Я вижу его сидящим на расстоянии вытянутой руки. Как две капли воды он похож на живого Лермонтова с выпученными от боли глазами. А уж потом, потом только появилось страдальческое лицо Андронникова, висящего на кресте. Нет, нет, упаси Бог, не распятого! Он висит, судорожно обхватив руками горизонтальную перекладину. Лицо его вдруг сразу поглупело, стало плаксивым и бабьим. “Дайте мне волю! Дайте мне волю”, — кричит кто-то, бешено колотя по железной двери железными кулаками.

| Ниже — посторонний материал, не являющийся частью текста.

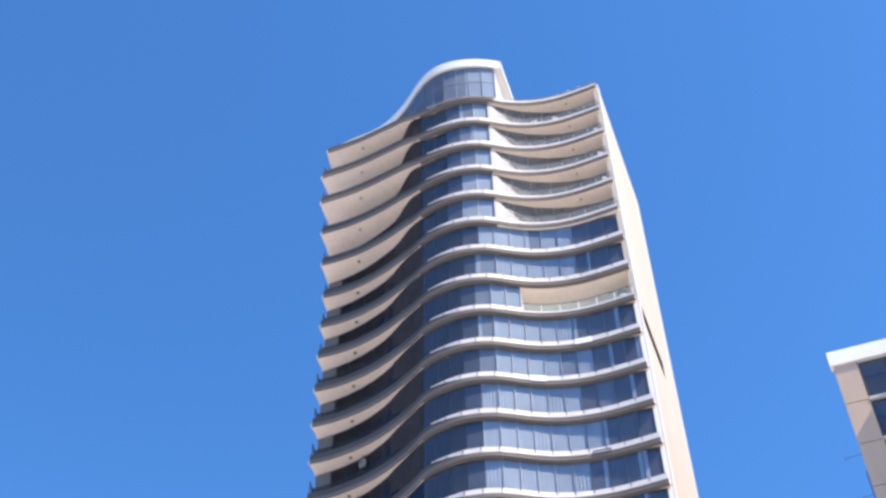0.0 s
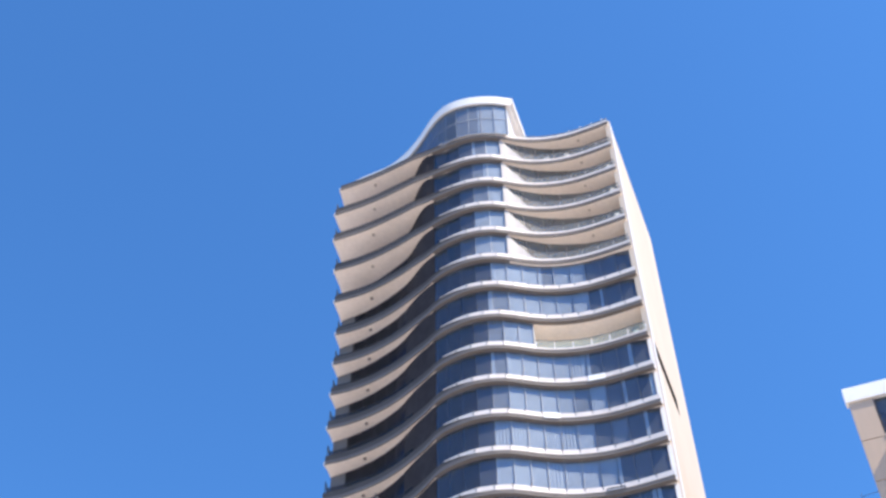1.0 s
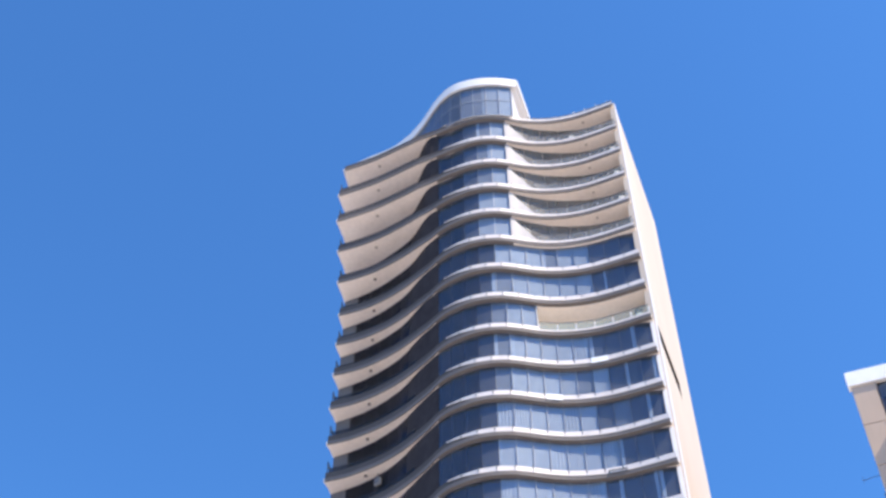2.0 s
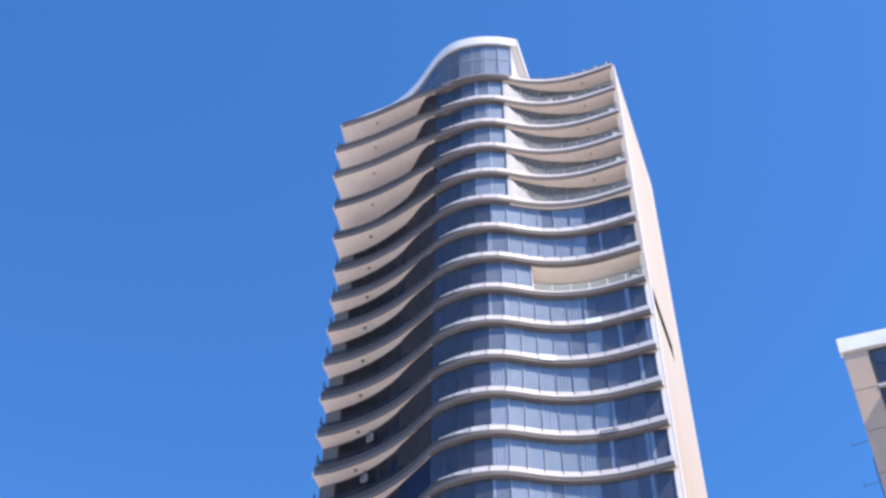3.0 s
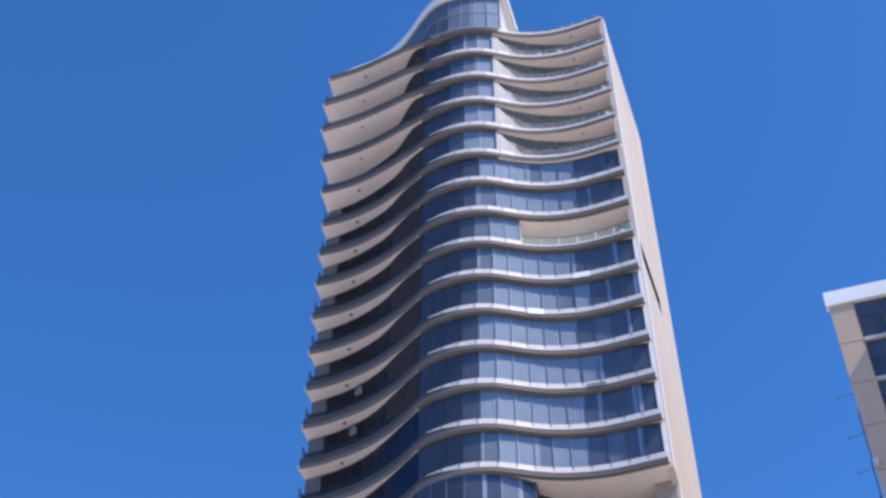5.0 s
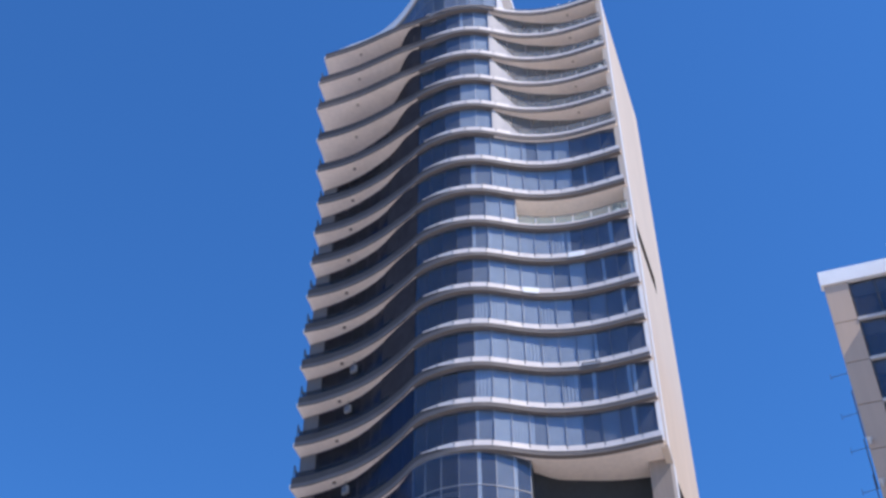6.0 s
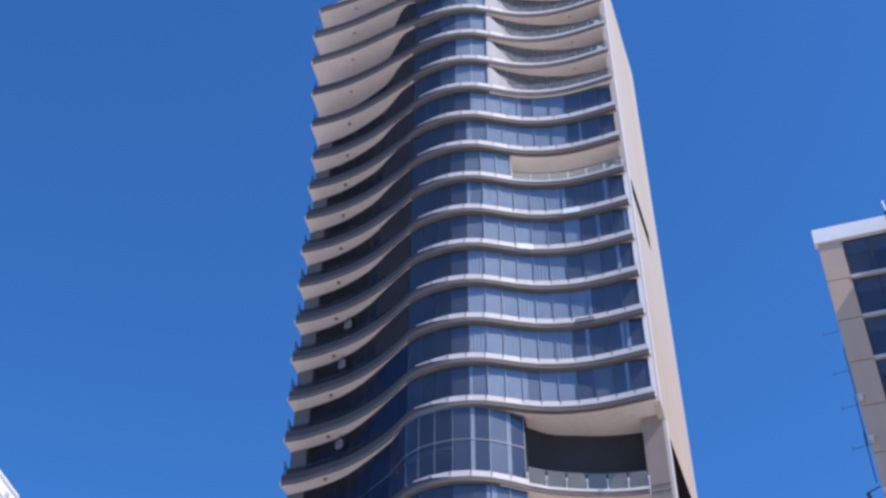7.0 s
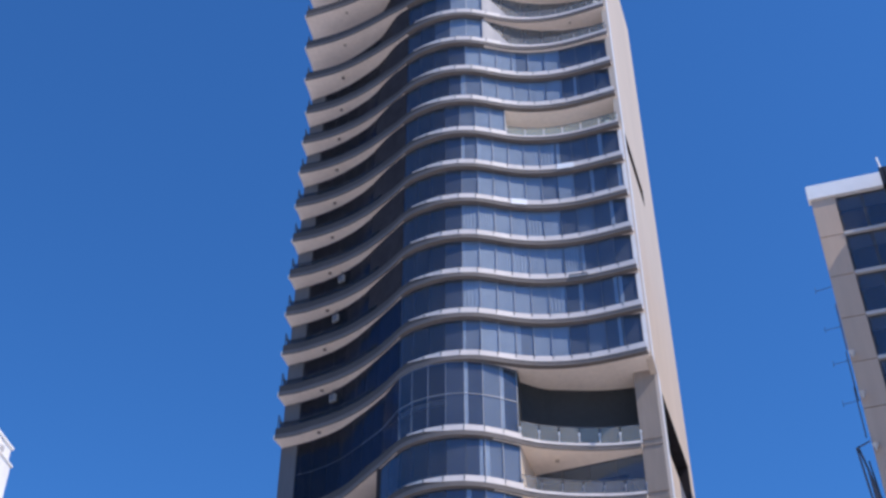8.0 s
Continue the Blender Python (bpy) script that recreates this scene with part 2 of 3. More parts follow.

— Зря это он, впустую! Все равно, что стрелять холостыми патронами из музейного оружия в аппетитную бабенку.
— И непременно голую.
— Это пошло. Она заурядная минздравовская шлюха. Не забивайте голову чепухой.
— А эта?
— Ах, вот эта… Пожалуй, я расскажу вам… Надеюсь, вы не приписываете литературе этих трех дурацких функций, которые нам ввинчивали в голову, в мозги то есть,
в детстве. Иначе вам будет трудно понять меня, а главное, понять, почему я вынужден был отказаться от более чем нескромных поползновений Монны Лизы.
— Вы психопат?
— Да. Латентный.
— Очень приятно, потому что мне уже представляться не надо.
— Какая приятная неожиданность!
— Именно, и м е н н о. Зачем вы, девушки и дедушки, красивых любите?
— Перестаньте! У меня тогда страшно болела голова и вообще не работалось. Если хотите, я был зол на жену. Тогда еще, помнится, подумал: психопатов надо в добровольно-принудительном порядке скрещивать с нормальными совбабами. Тогда они через полгодика стали бы шелковыми. И психи, — предупреждаю ваш вопрос, — и женщины.
— Простите, но я где-то слышал об этом.
— Возможно. Не перебивайте, пожалуйста. Да, да, Монна Лиза со своей скверной улыбочкой. Монстр… Как я попал сюда?
— Куда?
— Сюда! Я же просил вас не перебивать...
— Извините!
— Тогда я тоже, помнится, все хотел привести мысли в порядок и оживить поле письменного стола. На нем лежала неоконченная работа. Р а б о т а! Какое ужасное слово, с каким ужасным смыслом. Надо выяснит.** Вы меня, оказывается, не слушаете!
— Нет, то есть, да, я просто думаю о своем...
— Ну, знаете, это хамство! Я пошел спать.
— Покойной вам ночи...

-------------------------------
*; Речь, вероятно, идет о картине “Портрет художницы” итальянской школы XVII века в Краковском собрании живописи. — Прим. ред.

**; Мы выяснили. Первоначальное значение — “состояние раба, рабство”. — Прим. ред.